_SUPPLIED DATA_.
****************

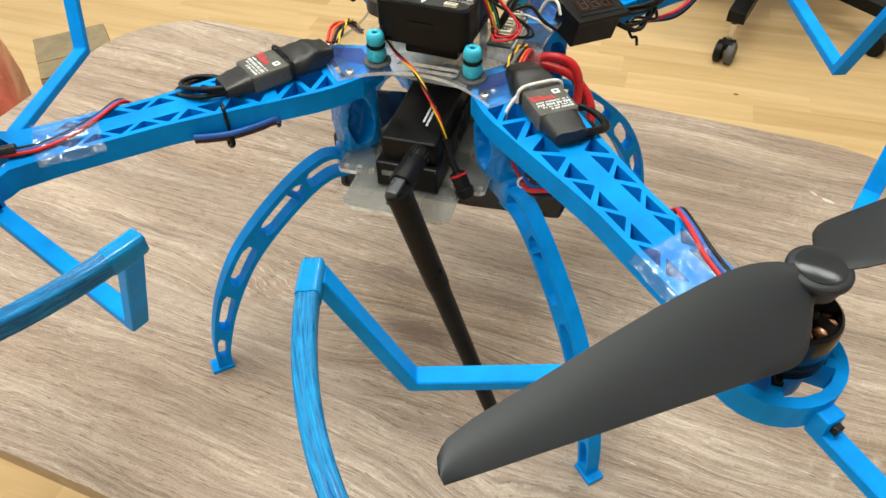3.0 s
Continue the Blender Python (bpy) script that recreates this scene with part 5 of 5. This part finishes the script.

****************

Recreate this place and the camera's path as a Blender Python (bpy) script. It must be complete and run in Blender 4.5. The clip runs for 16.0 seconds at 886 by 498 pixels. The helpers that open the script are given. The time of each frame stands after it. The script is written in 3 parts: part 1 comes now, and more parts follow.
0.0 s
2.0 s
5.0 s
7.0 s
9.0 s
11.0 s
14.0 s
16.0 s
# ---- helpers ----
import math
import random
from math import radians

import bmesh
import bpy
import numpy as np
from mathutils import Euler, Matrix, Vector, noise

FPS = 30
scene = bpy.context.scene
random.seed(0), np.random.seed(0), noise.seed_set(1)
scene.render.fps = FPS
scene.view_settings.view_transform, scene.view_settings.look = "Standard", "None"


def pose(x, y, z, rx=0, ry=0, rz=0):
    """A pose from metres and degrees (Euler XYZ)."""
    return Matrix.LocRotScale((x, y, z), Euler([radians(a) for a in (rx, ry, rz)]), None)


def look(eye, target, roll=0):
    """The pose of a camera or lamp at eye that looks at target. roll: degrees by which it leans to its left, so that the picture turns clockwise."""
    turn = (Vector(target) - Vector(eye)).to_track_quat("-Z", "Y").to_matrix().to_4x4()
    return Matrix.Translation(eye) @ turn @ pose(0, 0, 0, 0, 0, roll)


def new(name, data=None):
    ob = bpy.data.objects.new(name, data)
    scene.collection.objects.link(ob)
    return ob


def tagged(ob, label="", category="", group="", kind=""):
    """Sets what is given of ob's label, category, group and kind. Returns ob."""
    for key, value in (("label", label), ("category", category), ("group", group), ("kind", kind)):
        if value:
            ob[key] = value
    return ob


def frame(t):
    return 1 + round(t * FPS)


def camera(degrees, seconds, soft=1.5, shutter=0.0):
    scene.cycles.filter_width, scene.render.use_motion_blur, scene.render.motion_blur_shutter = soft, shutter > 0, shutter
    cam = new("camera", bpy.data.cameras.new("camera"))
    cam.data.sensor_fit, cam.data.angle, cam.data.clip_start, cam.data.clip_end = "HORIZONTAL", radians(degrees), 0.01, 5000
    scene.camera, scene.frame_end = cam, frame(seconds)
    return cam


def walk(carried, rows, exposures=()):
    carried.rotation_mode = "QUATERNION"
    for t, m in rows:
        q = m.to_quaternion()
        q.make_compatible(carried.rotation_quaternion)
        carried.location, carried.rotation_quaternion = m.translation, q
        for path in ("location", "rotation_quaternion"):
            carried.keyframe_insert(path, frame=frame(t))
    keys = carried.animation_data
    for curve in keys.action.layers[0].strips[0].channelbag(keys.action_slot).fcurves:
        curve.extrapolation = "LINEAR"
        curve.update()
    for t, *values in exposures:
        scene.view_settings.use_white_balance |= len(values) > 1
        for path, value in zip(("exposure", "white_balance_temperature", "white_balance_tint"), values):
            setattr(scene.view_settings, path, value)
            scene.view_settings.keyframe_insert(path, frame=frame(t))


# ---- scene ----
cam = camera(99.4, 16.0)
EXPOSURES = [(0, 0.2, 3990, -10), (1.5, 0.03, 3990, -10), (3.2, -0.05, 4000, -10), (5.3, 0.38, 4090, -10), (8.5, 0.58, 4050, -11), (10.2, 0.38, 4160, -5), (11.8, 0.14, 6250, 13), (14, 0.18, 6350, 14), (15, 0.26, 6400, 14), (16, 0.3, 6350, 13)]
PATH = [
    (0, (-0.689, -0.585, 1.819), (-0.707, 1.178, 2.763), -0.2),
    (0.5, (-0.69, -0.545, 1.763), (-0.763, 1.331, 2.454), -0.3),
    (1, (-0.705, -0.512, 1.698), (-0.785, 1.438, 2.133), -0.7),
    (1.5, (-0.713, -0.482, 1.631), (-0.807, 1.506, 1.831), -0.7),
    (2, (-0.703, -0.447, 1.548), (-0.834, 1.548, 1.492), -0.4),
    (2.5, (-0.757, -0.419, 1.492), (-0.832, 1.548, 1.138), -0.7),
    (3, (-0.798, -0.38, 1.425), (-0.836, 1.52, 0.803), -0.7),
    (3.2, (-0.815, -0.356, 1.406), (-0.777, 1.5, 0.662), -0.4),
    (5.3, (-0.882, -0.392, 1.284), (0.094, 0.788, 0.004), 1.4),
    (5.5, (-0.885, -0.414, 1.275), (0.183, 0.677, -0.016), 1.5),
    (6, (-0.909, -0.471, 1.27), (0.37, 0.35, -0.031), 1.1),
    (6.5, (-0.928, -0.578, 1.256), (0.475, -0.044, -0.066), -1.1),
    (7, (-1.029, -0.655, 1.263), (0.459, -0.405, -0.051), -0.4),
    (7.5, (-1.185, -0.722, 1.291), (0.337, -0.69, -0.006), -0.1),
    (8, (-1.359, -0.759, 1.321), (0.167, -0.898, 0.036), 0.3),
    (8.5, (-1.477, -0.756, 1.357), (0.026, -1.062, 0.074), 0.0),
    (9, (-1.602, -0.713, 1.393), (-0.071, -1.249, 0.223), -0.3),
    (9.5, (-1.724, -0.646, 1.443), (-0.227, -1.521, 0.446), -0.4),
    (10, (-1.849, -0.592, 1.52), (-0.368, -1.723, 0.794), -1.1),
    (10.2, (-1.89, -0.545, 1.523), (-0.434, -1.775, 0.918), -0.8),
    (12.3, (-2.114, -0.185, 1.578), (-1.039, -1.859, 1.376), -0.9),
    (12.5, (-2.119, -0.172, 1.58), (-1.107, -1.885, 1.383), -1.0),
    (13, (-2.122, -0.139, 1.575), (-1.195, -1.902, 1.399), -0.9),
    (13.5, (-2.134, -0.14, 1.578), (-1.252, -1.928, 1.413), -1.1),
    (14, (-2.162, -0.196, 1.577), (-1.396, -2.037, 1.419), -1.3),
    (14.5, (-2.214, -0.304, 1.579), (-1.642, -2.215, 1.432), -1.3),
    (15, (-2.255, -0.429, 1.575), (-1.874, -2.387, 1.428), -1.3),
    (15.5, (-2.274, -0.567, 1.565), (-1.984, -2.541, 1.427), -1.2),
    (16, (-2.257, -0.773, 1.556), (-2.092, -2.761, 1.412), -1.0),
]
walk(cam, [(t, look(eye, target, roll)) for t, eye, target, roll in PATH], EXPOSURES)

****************

_DESCRIPTION OF THE TASK_. Go back over the listing above and copy exactly the lines that begin at the line with "Recreate this place" and stop after the line with "of a camera"; leave out every other line.

_ANSWER TO THE EXERCISE_.
Recreate this place and the camera's path as a Blender Python (bpy) script. It must be complete and run in Blender 4.5. The clip runs for 16.0 seconds at 886 by 498 pixels. The helpers that open the script are given. The time of each frame stands after it. The script is written in 3 parts: part 1 comes now, and more parts follow.
0.0 s
2.0 s
5.0 s
7.0 s
9.0 s
11.0 s
14.0 s
16.0 s
# ---- helpers ----
import math
import random
from math import radians

import bmesh
import bpy
import numpy as np
from mathutils import Euler, Matrix, Vector, noise

FPS = 30
scene = bpy.context.scene
random.seed(0), np.random.seed(0), noise.seed_set(1)
scene.render.fps = FPS
scene.view_settings.view_transform, scene.view_settings.look = "Standard", "None"


def pose(x, y, z, rx=0, ry=0, rz=0):
    """A pose from metres and degrees (Euler XYZ)."""
    return Matrix.LocRotScale((x, y, z), Euler([radians(a) for a in (rx, ry, rz)]), None)


def look(eye, target, roll=0):
    """The pose of a camera or lamp at eye that looks at target. roll: degrees by which it leans to its left, so that the picture turns clockwise."""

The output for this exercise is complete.